WHAT YOU ARE ASKED TO DO: Select every line containing the word "script" from the material, and copy those lines.

— Begin RECORDS FOR THIS TASK —

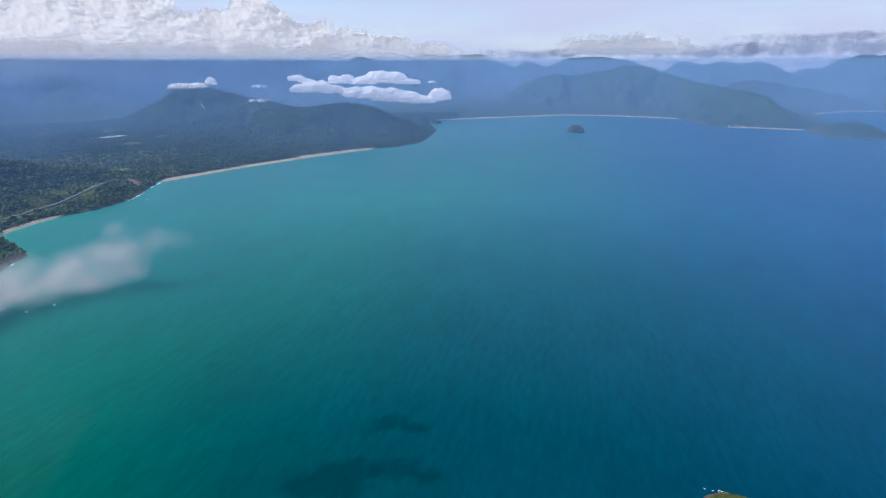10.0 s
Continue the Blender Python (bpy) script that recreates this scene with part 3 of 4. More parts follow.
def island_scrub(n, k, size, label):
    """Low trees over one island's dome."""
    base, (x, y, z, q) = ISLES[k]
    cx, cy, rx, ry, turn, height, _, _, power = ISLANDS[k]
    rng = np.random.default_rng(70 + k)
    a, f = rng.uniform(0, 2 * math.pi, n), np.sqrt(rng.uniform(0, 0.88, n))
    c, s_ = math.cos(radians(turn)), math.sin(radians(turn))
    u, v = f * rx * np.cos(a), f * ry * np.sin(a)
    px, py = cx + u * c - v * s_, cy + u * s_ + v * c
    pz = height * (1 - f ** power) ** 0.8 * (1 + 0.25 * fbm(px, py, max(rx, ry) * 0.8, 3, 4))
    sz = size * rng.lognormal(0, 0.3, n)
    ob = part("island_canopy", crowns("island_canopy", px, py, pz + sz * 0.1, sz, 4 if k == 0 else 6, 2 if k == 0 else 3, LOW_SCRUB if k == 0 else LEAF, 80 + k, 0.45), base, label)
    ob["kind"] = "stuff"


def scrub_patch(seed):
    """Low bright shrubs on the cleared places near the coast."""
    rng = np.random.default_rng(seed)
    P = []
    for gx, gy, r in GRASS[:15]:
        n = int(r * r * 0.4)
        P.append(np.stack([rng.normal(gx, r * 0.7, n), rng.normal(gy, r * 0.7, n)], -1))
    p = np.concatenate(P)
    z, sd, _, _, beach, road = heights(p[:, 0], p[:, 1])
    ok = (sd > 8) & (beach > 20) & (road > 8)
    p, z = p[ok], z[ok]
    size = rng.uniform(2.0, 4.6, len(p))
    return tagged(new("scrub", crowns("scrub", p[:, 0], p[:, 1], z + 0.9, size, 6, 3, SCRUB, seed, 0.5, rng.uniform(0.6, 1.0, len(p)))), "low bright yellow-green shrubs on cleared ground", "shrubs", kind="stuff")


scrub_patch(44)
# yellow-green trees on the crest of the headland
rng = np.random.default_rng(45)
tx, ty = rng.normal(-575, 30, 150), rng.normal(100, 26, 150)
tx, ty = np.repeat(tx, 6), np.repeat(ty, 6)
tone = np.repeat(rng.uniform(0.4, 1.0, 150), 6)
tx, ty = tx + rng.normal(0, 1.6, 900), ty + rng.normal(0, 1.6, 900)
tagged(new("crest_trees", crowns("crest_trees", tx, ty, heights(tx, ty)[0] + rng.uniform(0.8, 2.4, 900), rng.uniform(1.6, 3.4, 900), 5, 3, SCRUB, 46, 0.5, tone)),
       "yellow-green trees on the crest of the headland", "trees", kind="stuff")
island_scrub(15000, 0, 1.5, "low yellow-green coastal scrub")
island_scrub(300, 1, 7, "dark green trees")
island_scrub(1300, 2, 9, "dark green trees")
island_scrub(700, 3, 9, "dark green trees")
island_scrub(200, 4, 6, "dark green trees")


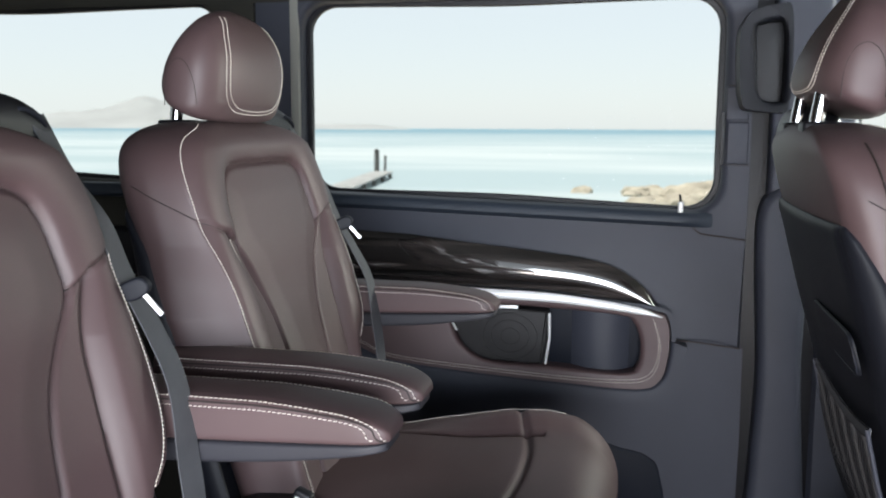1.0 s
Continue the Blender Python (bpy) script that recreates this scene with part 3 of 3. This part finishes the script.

— End RECORDS FOR THIS TASK —

REPLY TO THE EXERCISE:
Continue the Blender Python (bpy) script that recreates this scene with part 3 of 4. More parts follow.
Continue the Blender Python (bpy) script that recreates this scene with part 3 of 3. This part finishes the script.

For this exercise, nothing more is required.